Data Warehouse versioning… for virtualisation
Recent discussions around Data Warehouse virtualisation made me realise I forgot to post one of the important requirements: version control. In the various recent presentations this was discussed at length but somehow it didn’t make it to the transcript.
Data Warehouse virtualisation needs versioning. Think of it this way – if you can drop and refactor your Data Warehouse based on (the changes in your) metadata then your upstream reports and analytics are very likely to not only change structurally but also report different numbers. To remain auditable, you need to make sure your metadata is versioned so you can ‘roll out’ your Data Warehouse in versions that correspond to Business Intelligence or analytics output.
Managing end-to-end version control which ties the model, the ETL and the output together has been in place in some environments but when you are able to deliver a new ‘view’ with the speed of a click this becomes a mandatory requirement.

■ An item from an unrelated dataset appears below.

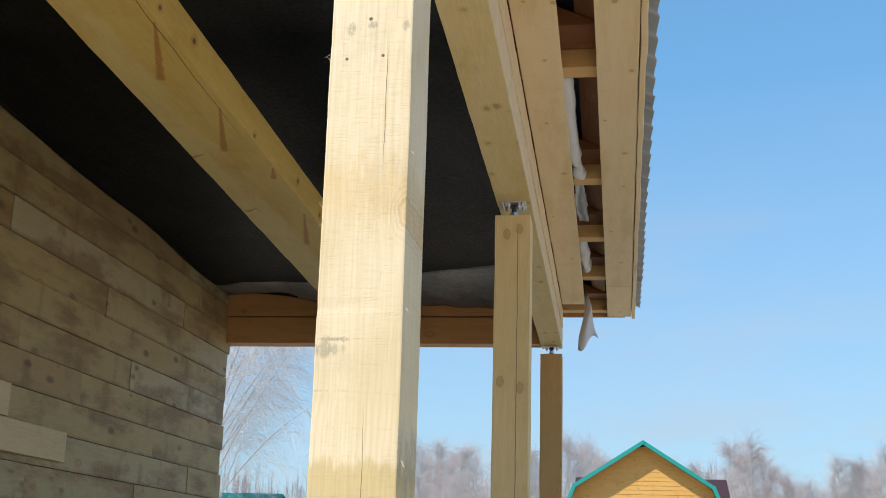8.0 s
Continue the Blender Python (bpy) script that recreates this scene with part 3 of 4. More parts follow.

Concepts can be borrowed from other areas such as message formats / canonicals or SOA processes. These architectures struggle with the same concepts. Most of these environments are able to allow at least a prior version active, allowing all subscribers some time to become compatible with the newer version. In any case, it is important to be able to ‘go back’ to previous versions in your virtualized Data Warehouse if numbers need explaining and this all comes down to metadata version control.
In any case, I added this to the overall story.